Ristorazione italiana all’estero: un ecosistema giovane, dinamico e in crescita
L’export della cultura gastronomica italiana non si limita ai prodotti: si concretizza anche nei ristoranti sparsi in tutto il mondo, sempre più giovani e guidati da una nuova generazione di imprenditori. Il 37° Rapporto Eurispes lo conferma, sottolineando come il panorama della ristorazione italiana all’estero sia oggi contraddistinto da una vivace pluralità di modelli e attori.
Secondo i dati forniti da Assocamerestero per il biennio 2024-2025, il 30% dei ristoranti italiani all’estero è stato aperto dopo il 2021 e un ulteriore 44% tra il 2011 e il 2020. Un dato che evidenzia una nuova imprenditorialità, non più legata esclusivamente alle generazioni precedenti di emigrati italiani. Il 70% dei fondatori è infatti nato in Italia e ha deciso di trasferirsi all’estero per aprire un’attività ristorativa, spesso con una visione contemporanea dell’italianità in cucina.
Solo il 33% dei ristoranti ha una gestione familiare. Il 48% propone una cucina italiana generica, il 37% si concentra su piatti esclusivamente tradizionali e il 26% offre un menù prevalentemente regionale. Solo una minoranza opta per contaminazioni più spinte: il 10% propone cucina fusion e il 6% una cucina italiana rivisitata secondo standard internazionali.
Il racconto dell’italianità tra qualità, tradizione e atmosfera
Ma cosa rende davvero “italiano” un ristorante all’estero? Secondo i dati Eurispes, il concetto di italianità gastronomica si costruisce prima di tutto sulla qualità dei cibi (83%) e sulla certificazione dell’origine italiana delle materie prime (57%). Seguono elementi come l’atmosfera (34%), l’attenzione per l’arredo e l’allestimento (24%) e l’uso della lingua italiana nei menù e nel servizio (15%).
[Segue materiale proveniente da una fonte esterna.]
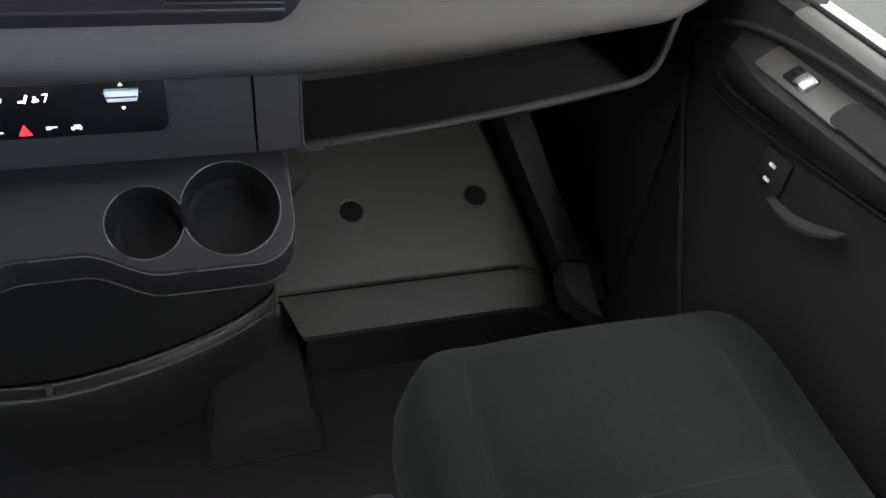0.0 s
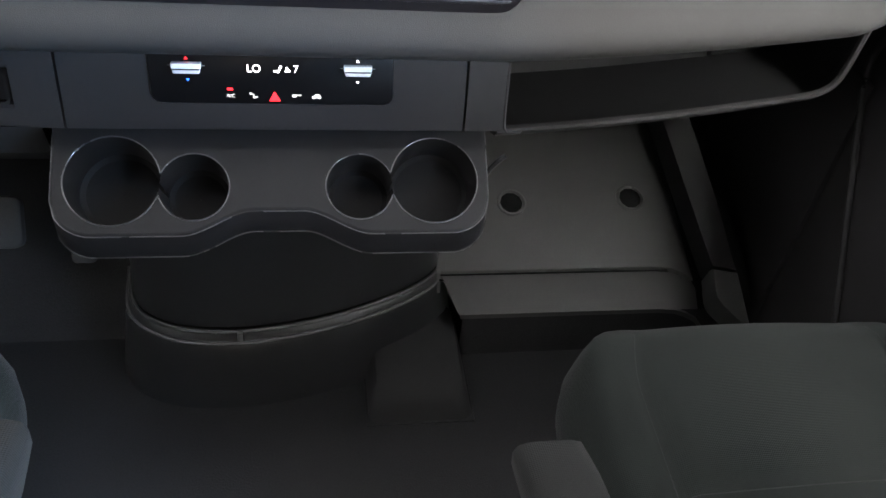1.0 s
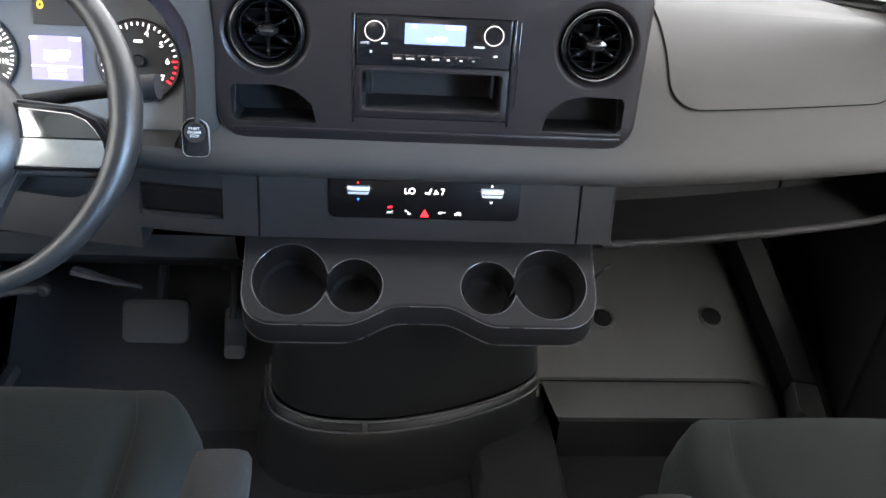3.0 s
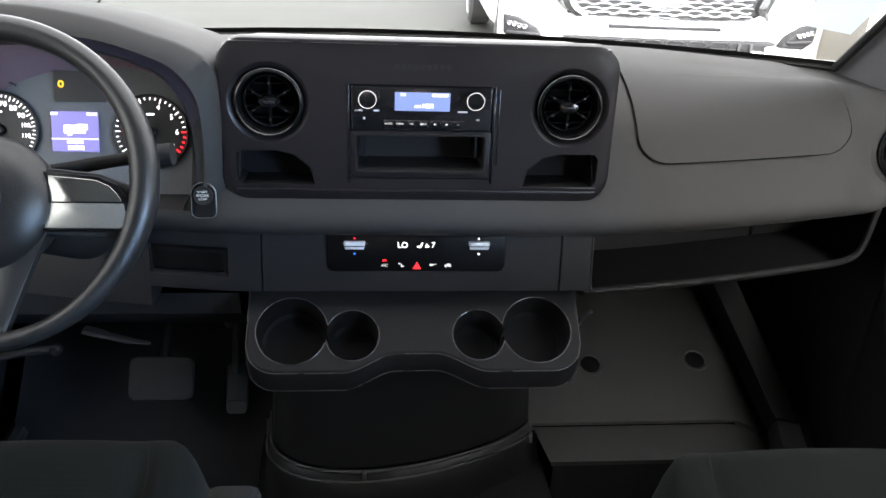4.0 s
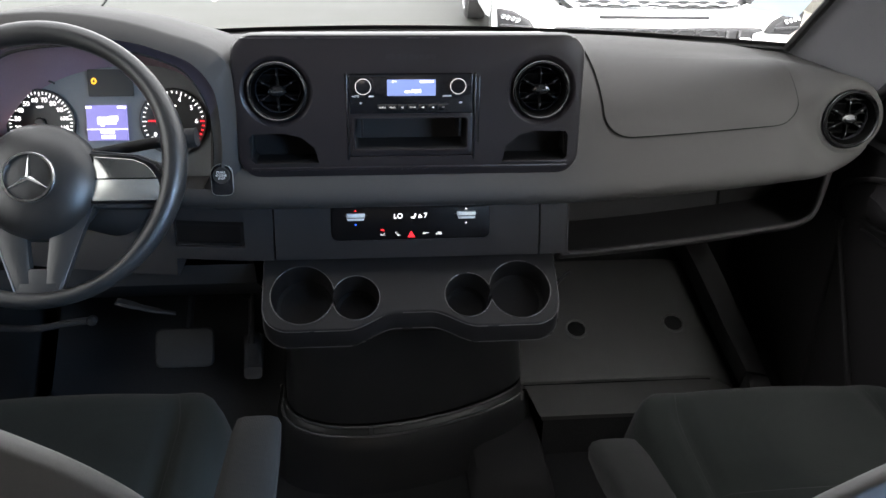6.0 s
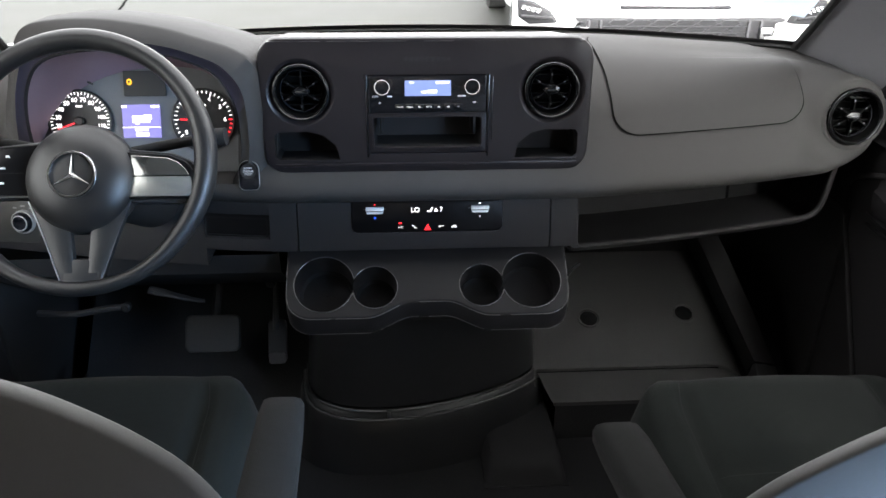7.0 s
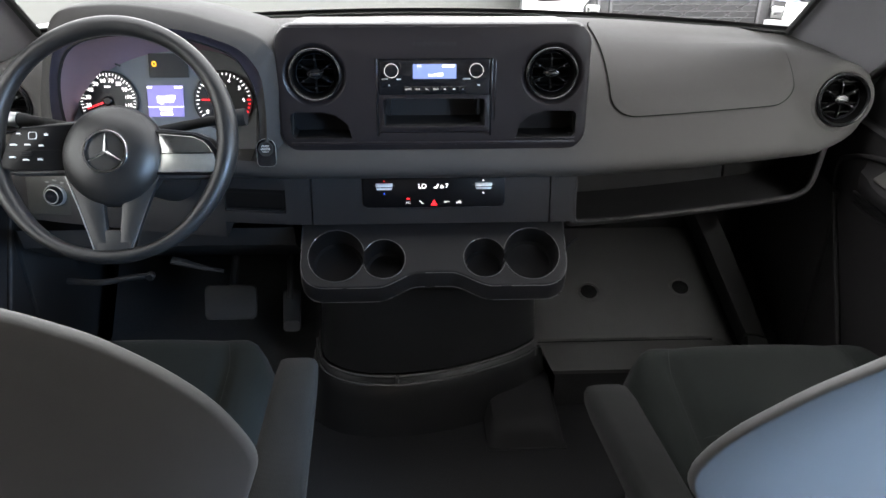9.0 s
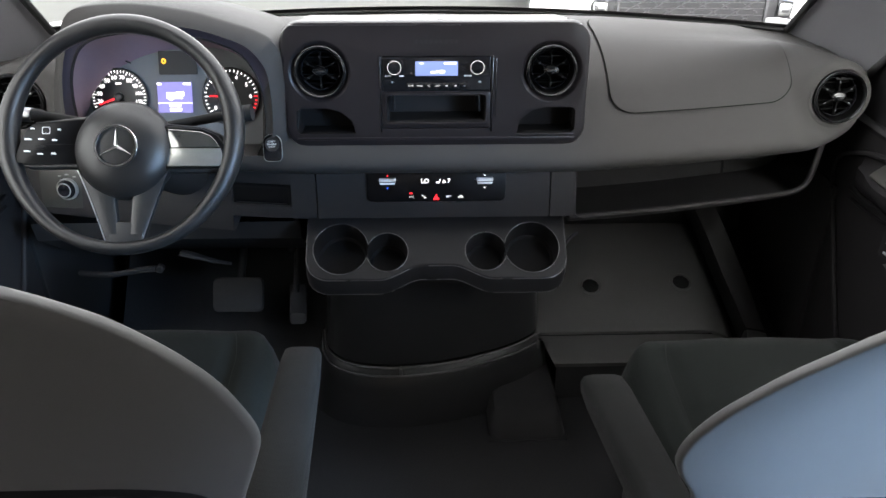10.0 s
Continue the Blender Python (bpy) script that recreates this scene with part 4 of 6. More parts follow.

Il legame emotivo con il cibo gioca un ruolo centrale anche nella percezione dei clienti: secondo i ristoratori, il 52% dei clienti sceglie la cucina italiana per condividere momenti con famiglia e amici o per festeggiare eventi importanti. Il 27% è attratto da menù gourmet, mentre il 21% la sceglie per incontri di lavoro.
A motivare la scelta non è solo il gusto, ma anche il desiderio di vivere un’esperienza culturale. Per il 60% dei clienti la cucina italiana è sinonimo di tradizione gastronomica di qualità, mentre il 58% apprezza la genuinità delle materie prime. Il 50% la considera espressione della grande cultura italiana, il 27% desidera rivivere ciò che ha assaporato in Italia e il 17% vuole riscoprire i sapori della propria infanzia.
Autenticità e innovazione: la forza globale della cucina italiana
Il successo della cucina italiana nel mondo si gioca sul delicato equilibrio tra radicamento e trasformazione. I ristoratori italiani di nuova generazione riescono a reinterpretare l’italianità con dinamismo, adattandola ai mercati locali senza snaturarne l’identità. La cucina italiana all’estero si conferma così un potente strumento narrativo e culturale, capace di tradurre il patrimonio gastronomico nazionale in esperienze coerenti e accessibili a livello globale.
Il 20% dei clienti la sceglie per l’ottimo rapporto qualità/prezzo, il 16% perché considerata salutare. Autenticità, qualità e accessibilità si intrecciano, rendendo l’offerta italiana vincente anche fuori dai confini. La varietà dei modelli gestionali e delle proposte culinarie testimonia la capacità del Made in Italy gastronomico di adattarsi senza perdere la propria anima. Un modello che si dimostra ogni giorno più vitale, grazie alla passione di una nuova generazione di ristoratori ambasciatori dell’eccellenza italiana nel mondo.